You are Not A Loser : Here’s Why Comparing Ourselves is Dangerous.
You’re not any less if you’re not like ‘them'
Let’s begin with some stories I got from my surroundings.
One time, he hurriedly come asking for a hug. When he finally get so, he burst into tears. Main reason was that he was so desperate of looking for a job, feeling like a total loser when almost all of his friends in the circle already got an offer. He feel like a trash, value-less, a burden, and whatever bad things you could say. While actually, does his friend see him any less? Does his friend see themselves any more than him? No they didn’t, no.
Another time, a person called. When the call is picked up answered by a welcoming hello, she burst into tears feeling like she lose over another woman by the fact that her ex is now in a relationship with other girl. She feel less of a woman, less beautiful, less everything that her ex could find in another woman. Or, she thinks so. Because after all, does her ex actually date another woman just because this woman is in all aspects better than her? No, prolly no.
One other story, a person shared everything she experience on a social media just to be seen “more" because after all this time, she has been feeling less when she look at her friend’s Instagram feed with lots of achievements posted. She even have to highlight all of her updated story just to make sure that people will see it again and that she’s nothing less. Meanwhile, do people only look at her profile page and keep on repeating same stories highlighted over and over again? No darling, no.
One more story from another girl. She knows her ex is still in contact with his other ex. She wanted to make sure that this ex of his should know and stop feeling more than her because she also still in contact with him. She followed all social media related to her ex, she liked all posts he made just to make sure that his other ex thinks that in terms of communicating with him, his other ex is nothing more. That she is nothing less. Meanwhile, does his other ex actually care? No for sure, no.
From those stories what can we conclude?
It is all is just in your head.
Comparing is sometimes, or most of the times, happened in the back of our mind. We perhaps do not intend to compare ourselves with others but we cannot help it since human has desire and another person might get if first before us. But… that’s it, isn’t it?
We have our own timing.
This may sounds classic and you perhaps has read it many times, but it’s still relevant so I bring it here again. It is, their timing and not yours. It’s your friend’s timing already to get a job and not yours. It’s your ex’s timing already to be in a relationship with someone else and not yours.
People start in a different page of paper, and thus comparing our life is becoming irrelevant. No one in this world will win or lose just because he get it first or get it later.
Comparing ourselves will only become an endless process of hurting ourselves because then we will be clouded over by what other have, by wanting what other have, without actually seeing the true beauty from within, from ourselves.
You might die from your own thought.
Elizabeth Day says it in her book “Failosophy” that among one of the 7 concepts of failure, she says
“you’re not your worst thought”
Because indeed, you are not. We cannot be defined just by our past, nor just by our present. We are a whole of what we have been through and so when our thoughts has its tendency to think bad about ourselves especially upon triggered by other’s fancy life, we have been so harsh with ourselves.
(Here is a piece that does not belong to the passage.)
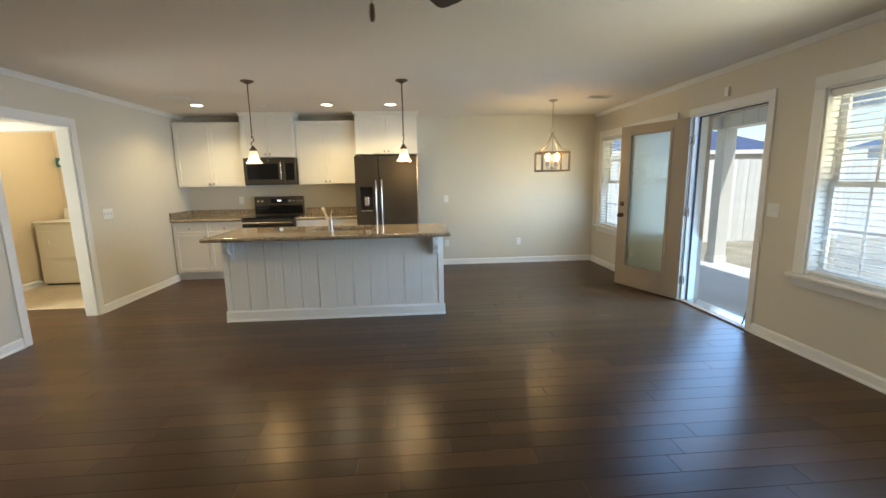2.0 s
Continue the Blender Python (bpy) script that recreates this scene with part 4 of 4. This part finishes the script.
part("screen", box(-3.155, -3.04, 5.2525, 5.2545, 1.43, 1.48), M_SINK, th)
tb = thing("thermostat", (-2.9, 5.28, 1.43), "small white wall thermostat", "thermostat")
part("case", box(-2.93, -2.86, 5.258, 5.2795, 1.39, 1.47, 0.004), M_PLATE, tb)
plate("light_switch", SW, (-3.0, 5.28, 1.10), 0)
chm = thing("door_sensor", (W_E, 4.29, 2.2), "small white plastic sensor above the patio door", "sensor")
part("case", box(W_E - 0.028, W_E - 0.0008, 4.265, 4.315, 2.165, 2.25, 0.004), M_PLATE, chm)

# ---- laundry ----
dr = thing("clothes_dryer", (-2.9, 6.9, 0), "white enamel front-loading clothes dryer with a rear console", "dryer")
part("cabinet", box(-3.24, -2.56, 6.57, 7.19, 0.03, 0.90, 0.012), M_ENAMEL, dr)
part("top", box(-3.245, -2.555, 6.555, 7.10, 0.901, 0.93, 0.010), M_ENAMEL, dr)
ddoor = part("door", box(-3.17, -2.63, 6.558, 6.569, 0.40, 0.80, 0.005), M_ENAMEL, dr)
part("handle", box(-3.09, -3.06, 6.54, 6.557, 0.58, 0.66, 0.004), M_ENAMEL, ddoor)
part("kick_panel", box(-3.235, -2.565, 6.562, 6.5695, 0.05, 0.36, 0.004), M_ENAMEL, dr)
part("plinth", box(-3.22, -2.58, 6.60, 7.18, 0.001, 0.03), M_BLACKP, dr)
con = part("console", prism([(7.10, 0.931), (7.185, 0.931), (7.185, 1.10), (7.15, 1.10), (7.115, 1.08)], lambda u, v, d: (-3.24 + 0.68 * d, u, v), 1.0), M_ENAMEL, dr)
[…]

In most cases, we let our thought consume us but if you read my previous story right before this one, I have told you that our thought is the beginning and the ending of all.
It is from our thought that we start comparing ourselves with others. It is from our thought that we start belittling ourselves compared to others. It is also our thoughts that start to make us feeling less, insecure, bad, and just.. assh*le.
It is also from our thought that can stop it all. All at once. Stop right there at whatever you think about yourself and take a moment of spacing, of sleeping, of going outside, and of whatever you can to clear your mind. Our thoughts is among one part in our body that never really stopped unless we’re dead. So, in the next session of your breath, take your moment to be aware with your thoughts. Take your moment to be aware with yourself.
Not being compared to others either less or more. Not being compared to anything but your past self. Because comparing ourselves to others will bring us nowhere but to a point of devastation. But comparing ourselves to our past self will bring us to a sense of improvement and the need to fight better for ourselves.
Hang in there, we can still be better on our own. Hang in there, most of our thoughts are just assumption.